The Chainlink Proof of Reserve feed and the Instruxi attestation are real components, but a proof-of-reserve feed verifies that an attested quantity exists at its named source; it does not transform an in-situ gold claim into deliverable bullion, nor does it close the gap between the gold layer and the pmUSD layer. Pharos flags this asset's custody as institutional-unregulated and its reserve as high-risk for exactly these reasons: the structure is partly verifiable and partly asserted, and the unverifiable parts sit closest to the actual collateral. None of this implies fraud or bad faith; it is a statement about what an outside observer can and cannot confirm.
05
Lessons
Persistent sub-peg drift is itself a signal, not noise. A token that lives at a 100-to-200 bps discount for months is telling the market that its peg defense is finite or its backing is doubted; PegScore and DEWS treat sustained drift as a standing condition rather than waiting for a single dramatic print. The 337 recorded sub-peg events here are not 337 surprises — they are one continuous structural fact.
Layered collateral concentrates opacity at the layer hardest to verify. The more steps between a stablecoin and a liquid, deliverable asset — pmUSD to TB to ION.au to in-situ gold — the more the holder depends on assertions rather than on an enforceable redemption.
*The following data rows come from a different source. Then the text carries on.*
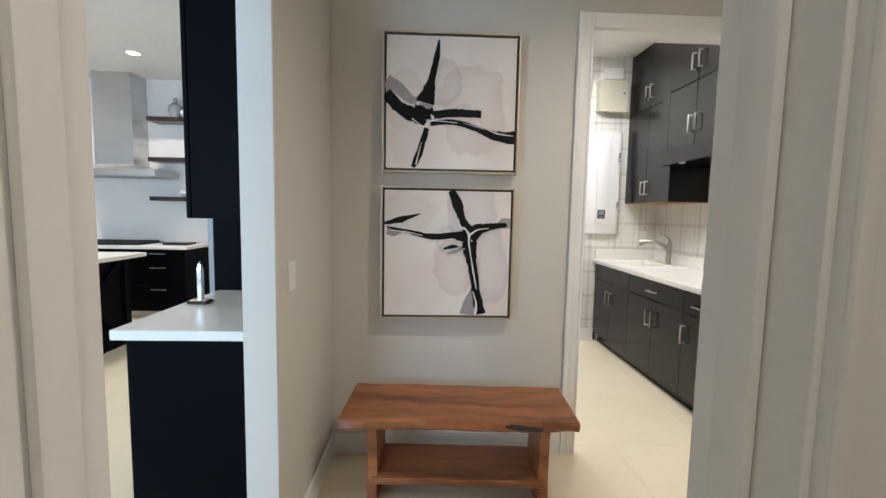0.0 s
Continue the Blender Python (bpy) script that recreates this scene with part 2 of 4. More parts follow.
def wood_slab_material():
    n = Nodes("live_edge_wood")
    p = n.coords()
    x, y, z = n.split(p)
    warp = n.noise(p, 2.2, 3)
    rings = n.noise(n.join(n.math("MULTIPLY", x, 1.6), n.math("ADD", n.math("MULTIPLY", y, 16), n.math("MULTIPLY", warp, 5)), n.math("MULTIPLY", z, 10)), 1.0, 5, 0.6)
    fine = n.noise(n.scaled(p, 12, 160, 160), 1.0, 3)
    col = n.mix(n.step(rings, 0.25, 0.72), (0.13, 0.042, 0.016), (0.41, 0.155, 0.055))
    col = n.mix(n.math("MULTIPLY", n.step(fine, 0.5, 0.75), 0.35), col, (0.12, 0.04, 0.018))
    n.bump(fine, 0.15, 0.001)
    return n.set(Base_Color=col, Roughness=n.math("ADD", 0.30, n.math("MULTIPLY", rings, 0.15)))


def wicker_material(name, dark, light, stain):
    n = Nodes(name)
    p = n.coords()
    isl = n.node("ShaderNodeNewGeometry").outputs["Random Per Island"]
    f = n.math("ADD", n.math("MULTIPLY", isl, 0.22), n.math("MULTIPLY", n.noise(n.scaled(p, 80, 80, 150), 1.0, 4, 0.75), 0.98))
    col = n.mix(n.step(f, 0.40, 0.82), dark, light)
    col = n.mix(n.math("MULTIPLY", n.step(n.noise(p, 9, 3), 0.5, 0.65), 0.5), col, stain)
    n.bump(n.noise(n.scaled(p, 60, 60, 200), 1.0, 3), 0.4, 0.002)
    return n.set(Base_Color=col, Roughness=0.62)


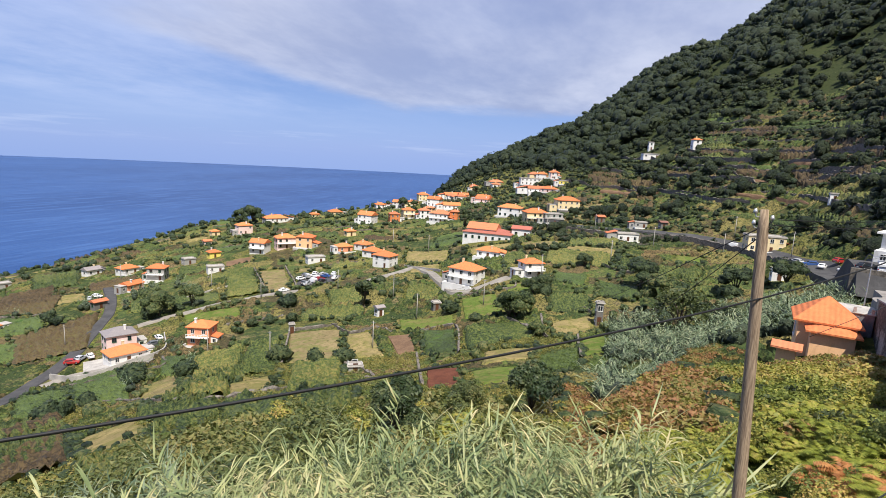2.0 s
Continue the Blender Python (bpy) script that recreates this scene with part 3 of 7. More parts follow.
house(-19.4, 295.7, 9.8, 6.8, 1, 14, "dark", "flat", "flat", "unfinished dark concrete building with flat roof", chimney=False)
house(-57.9, 452.2, 7.8, 6.2, 1, 22, "white", "old", "hip", "white hillside house with clay roof")
house(-50.2, 464.3, 9.1, 7.3, 2, 21, "cream", "old", "hip", "cream hillside house with clay roof")
house(-39.2, 403.2, 17.2, 6.9, 1, 21, "white", "old", "gable", "long white hillside house with clay roof")
house(-32.0, 438.9, 6.4, 5.7, 2, -11, "white", "old", "hip", "white two-storey hillside house with clay roof")
house(-22.6, 412.3, 7.4, 4.5, 1, 18, "yellow", "flat", "flat", "low yellow hillside house with flat roof")
house(15.1, 241.8, 8.9, 4.4, 1, 16, "white", "flat", "flat", "white flat-roofed house beside the road", storey=3.2)
house(22.8, 276.2, 5.9, 3.5, 1, 10, "grey", "flat", "flat", "grey concrete house with flat roof beside the road")
house(4.4, 297.3, 4.1, 3.3, 1, 29, "stone", "old", "gable", "old stone cottage with clay roof", chimney=False)
house(31.7, 265.3, 3.2, 2.5, 1, 23, "stone", "brown", "gable", "old stone cottage with brown roof", chimney=False)
house(-39.7, 180.0, 10.1, 7.6, 2, -18, "white", "tile", "hip", "white two-storey house with orange hipped roof and dark window bands", balcony=True, storey=2.6)
house(-38.1, 214.2, 9.5, 5.7, 1, -10, "white", "tile", "hip", "white house with veranda and orange roof", balcony=False)
house(-18.1, 181.3, 6.9, 5.2, 2, 36, "white", "tile", "hip", "white house with balcony and orange roof", balcony=True, storey=2.3)
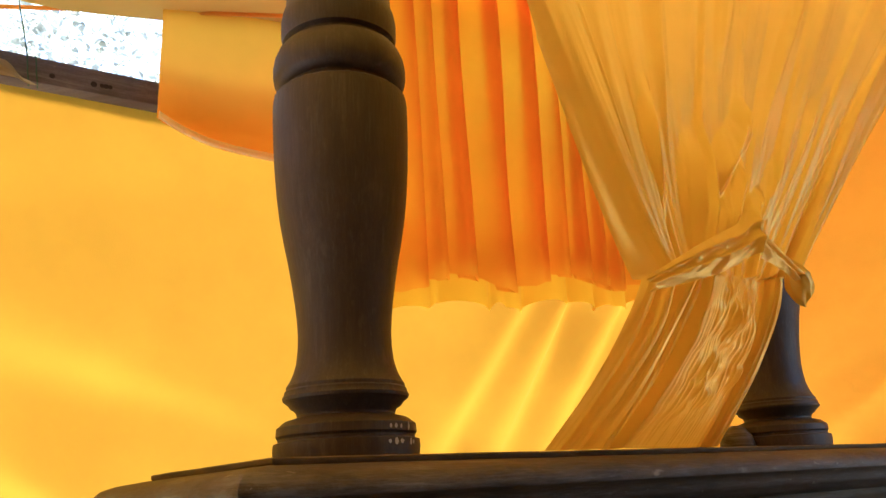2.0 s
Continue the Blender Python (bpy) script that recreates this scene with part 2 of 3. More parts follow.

A reserve-gated, one-directional PSM can hold a soft floor in calm conditions but cannot manufacture par, and manager-only minting removes the symmetric arbitrage that normally pins a healthy peg. When confidence in the deepest layer slips and the floor mechanism hits its limit, a thin secondary market can gap far below par. pmUSD remains live, but its record is a clear illustration of how exotic backing and asymmetric peg defense produce chronic fragility long before — and during — any single crater.
What to watch if this recurs
Watchpoints
- 01
PSM reserve level: how much sUSDS backs the module and how close it sits to the 20% pause threshold that switches off the engineered floor.
- 02
Concentration of control: manager-only minting through authorized silo multisigs means a small set of controllers governs supply and system operations.
- 03
Verifiability gap at the gold layer: in-situ reserve quantities, mineral-rights title and lien documentation, and over-issuance controls are issuer-asserted rather than on-chain provable.
- 04
Secondary-market depth: pmUSD trades in a thin set of Curve pools, so once the PSM is paused or depleted, modest flow can move the price far from par.